▶ WHAT IS EXPECTED
Transcribe all of the material below word for word and leave out its pictures.
— START RECORDED INFORMATION —
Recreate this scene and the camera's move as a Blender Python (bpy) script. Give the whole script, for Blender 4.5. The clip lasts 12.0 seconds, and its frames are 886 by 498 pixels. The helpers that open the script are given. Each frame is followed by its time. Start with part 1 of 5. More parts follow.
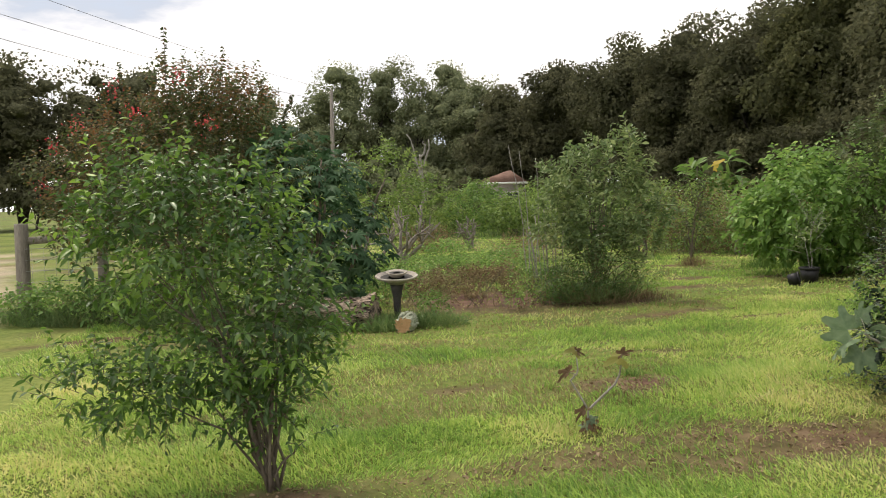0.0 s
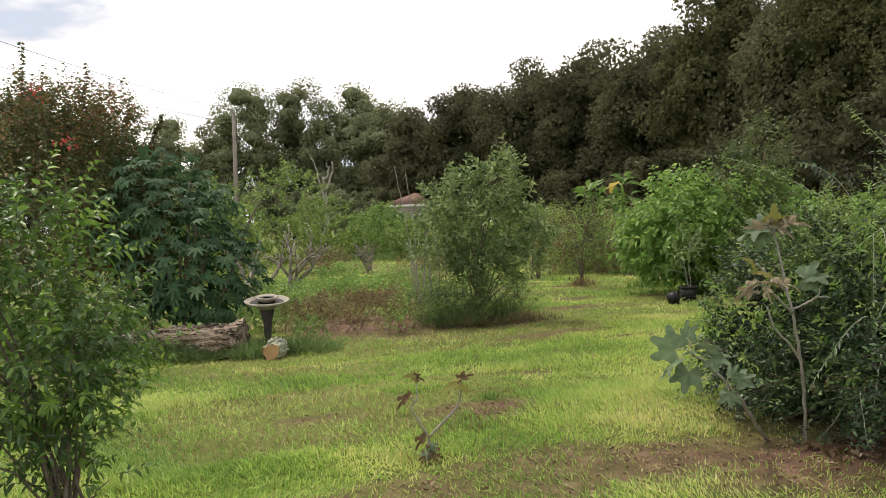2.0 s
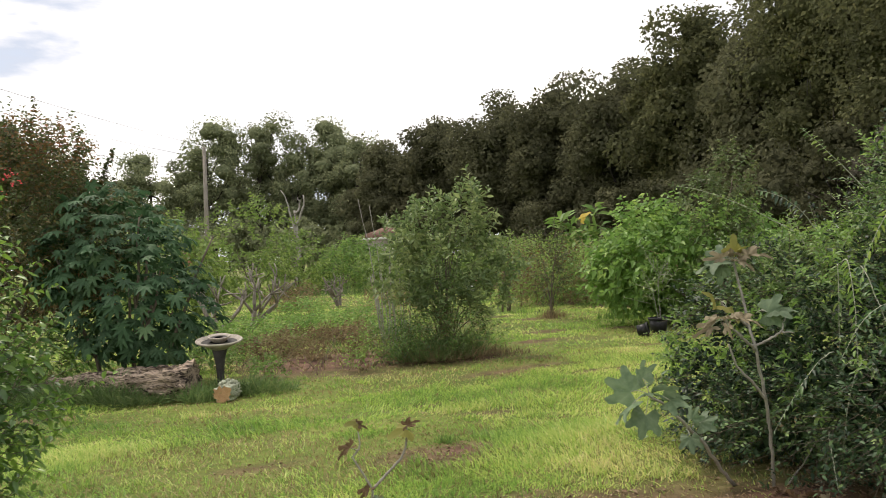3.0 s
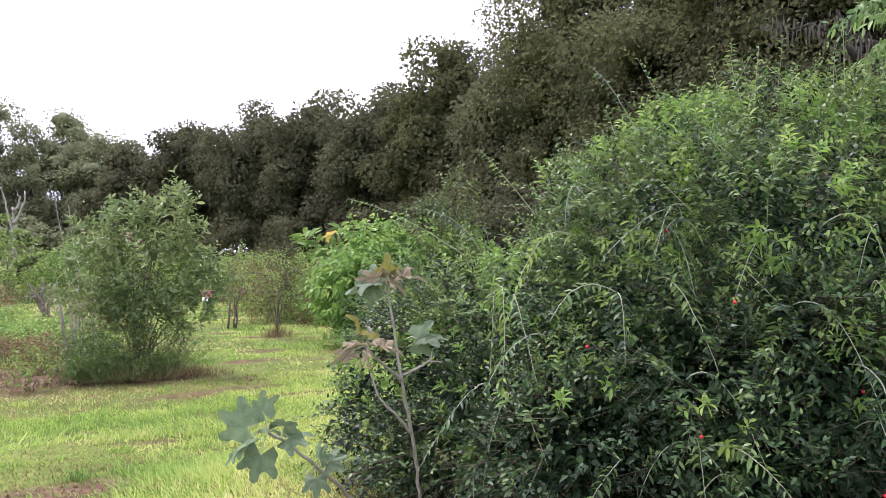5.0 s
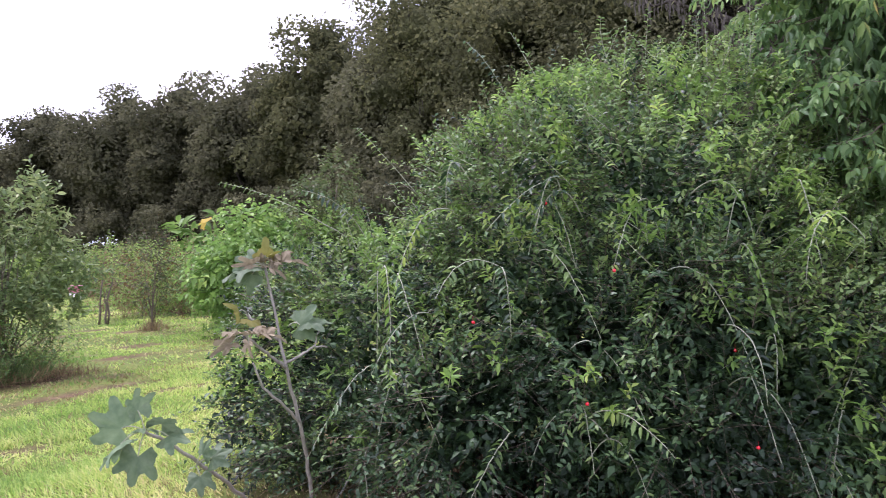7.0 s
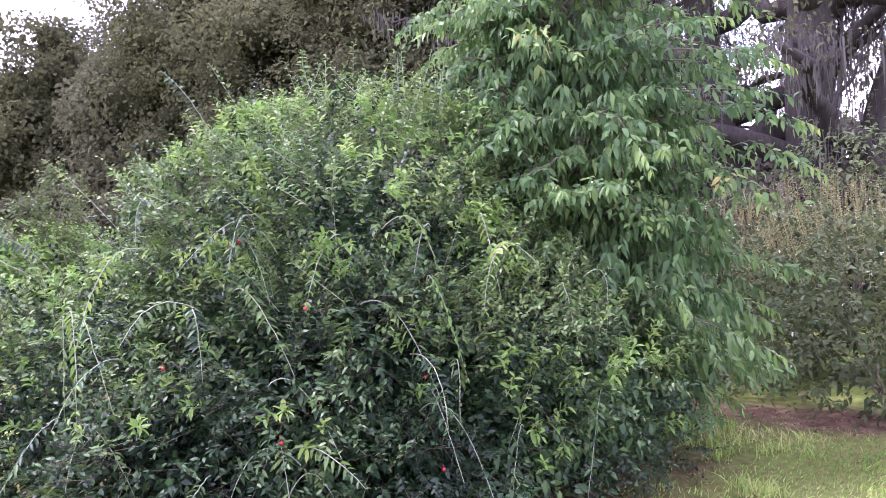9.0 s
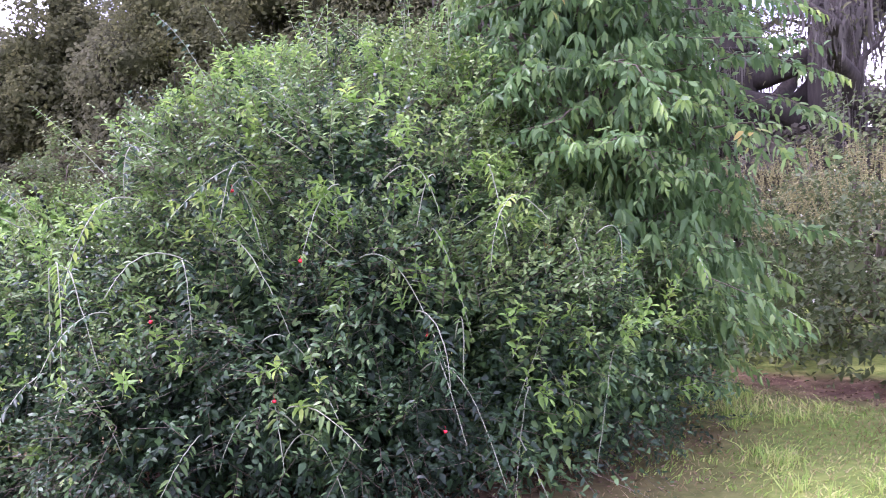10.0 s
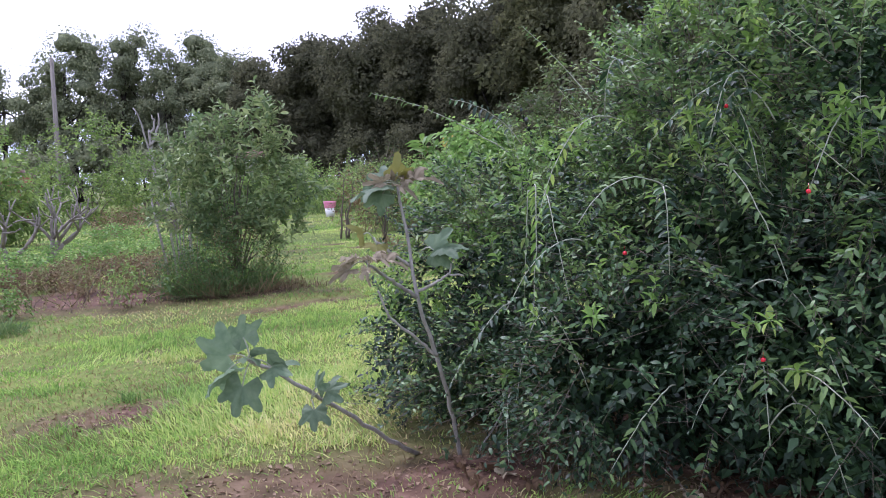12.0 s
— END RECORDED INFORMATION —
▶ TASK ANSWER
Recreate this scene and the camera's move as a Blender Python (bpy) script. Give the whole script, for Blender 4.5. The clip lasts 12.0 seconds, and its frames are 886 by 498 pixels. The helpers that open the script are given. Each frame is followed by its time. Start with part 1 of 5. More parts follow.
0.0 s
2.0 s
3.0 s
5.0 s
7.0 s
9.0 s
10.0 s
12.0 s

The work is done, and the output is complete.